Shape preserving rational cubic trigonometric fractal interpolation functions

This paper is devoted to a hierarchical approach of constructing a class of fractal interpolants with trigonometric basis functions and to preserve the geometric behavior of given univariate data set by these fractal interpolants. In this paper, we propose a new family of C1-rational cubic trigonometric fractal interpolation functions (RCTFIFs) that are the generalized fractal version of the classical rational cubic trigonometric polynomial spline of the form pi(θ)∕qi(θ), where pi(θ) and qi(θ) are cubic trigonometric polynomials with four shape parameters in each sub-interval. The convergence of the RCTFIF towards the original function in C3 is studied.
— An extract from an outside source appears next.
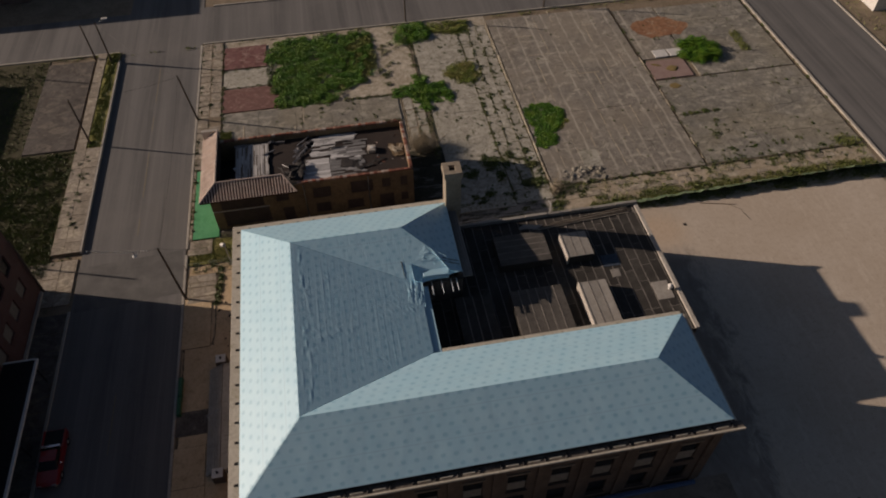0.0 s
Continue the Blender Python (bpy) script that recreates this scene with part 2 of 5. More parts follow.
def clay_mat():
    """Old clay coping: each piece red, orange or bleached."""
    m = Mat("clay_coping", 0.85)
    info = m.t.nodes.new("ShaderNodeObjectInfo")
    col = m.ramp(info.outputs["Random"], (0.0, (0.20, 0.075, 0.05)), (0.35, (0.33, 0.12, 0.075)), (0.6, (0.40, 0.20, 0.13)), (0.8, (0.47, 0.33, 0.26)), (1.0, (0.55, 0.46, 0.40)))
    n = m.noise(5.0, 6, 0.7)
    m.colour(m.mix(m.math("MULTIPLY", m.steps(n, 0.45, 0.7), 0.6), col, (0.12, 0.07, 0.05))).bump(n, 0.3, 0.02)
    return m.m


def wood_mat(name, a, b, rough=0.7, by_piece=0.6, along=(6, 0.5, 6)):
    m = Mat(name, rough)
    g = m.noise(3.0, 6, 0.7, along)
    s = m.noise(1.1, 5, 0.7)
    col = m.mix(m.steps(g, 0.35, 0.7), a, b)
    col = m.mix(m.math("MULTIPLY", m.steps(s, 0.52, 0.7), 0.55), col, tuple(x * 0.35 for x in b))
    m.colour(vary(m, col, by_piece)).bump(g, 0.4, 0.01)
    return m.m


def brick_mat(name, a, b, mortar, scale=1.0):
    m = Mat(name, 0.88)
    tex = m.node("ShaderNodeTexBrick", Scale=1.0)
    tex.inputs["Color1"].default_value, tex.inputs["Color2"].default_value = (*a, 1), (*b, 1)
    tex.inputs["Mortar"].default_value = (*mortar, 1)
    tex.inputs["Mortar Size"].default_value = 0.012
    tex.inputs["Brick Width"].default_value, tex.inputs["Row Height"].default_value = 0.23, 0.075
    uvn = m.t.nodes.new("ShaderNodeUVMap")
    m.link(uvn.outputs[0], tex.inputs["Vector"])
    n = m.noise(0.7, 6, 0.7)
    col = m.mix(m.math("MULTIPLY", m.steps(n, 0.45, 0.7), 0.5), tex.outputs["Color"], tuple(x * 0.4 for x in a))
    m.colour(col).bump(tex.outputs["Fac"], -0.3, 0.008)
    return m.m


def leaf_mat(name, dark, light, dry, dryness=0.5):
    m = Mat(name, 0.55)
    geo = m.t.nodes.new("ShaderNodeNewGeometry")
    r = geo.outputs["Random Per Island"]
    col = m.ramp(r, (0.0, dark), (0.6, light), (0.93, light), (1.0, dry))
    n = m.noise(0.6, 4, 0.6)
    m.colour(m.mix(m.math("MULTIPLY", m.steps(n, 0.45, 0.65), dryness), col, dry))
    m.b.inputs["Subsurface Weight"].default_value = 0.0
    return m.m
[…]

We deduce the simple data dependent sufficient conditions on the scaling factors and shape parameters associated with the C1-RCTFIF so that the proposed RCTFIF lies above a straight line when the interpolation data set is constrained by the same condition. The first derivative of the proposed RCTFIF is irregular in a finite or dense subset of the interpolation interval and matches with the first derivative of the classical rational trigonometric cubic interpolation function whenever all scaling factors are zero. The positive shape preservation is a particular case of the constrained interpolation. We derive sufficient conditions on the trigonometric IFS parameters so that the proposed RCTFIF preserves the monotone or comonotone feature of prescribed data.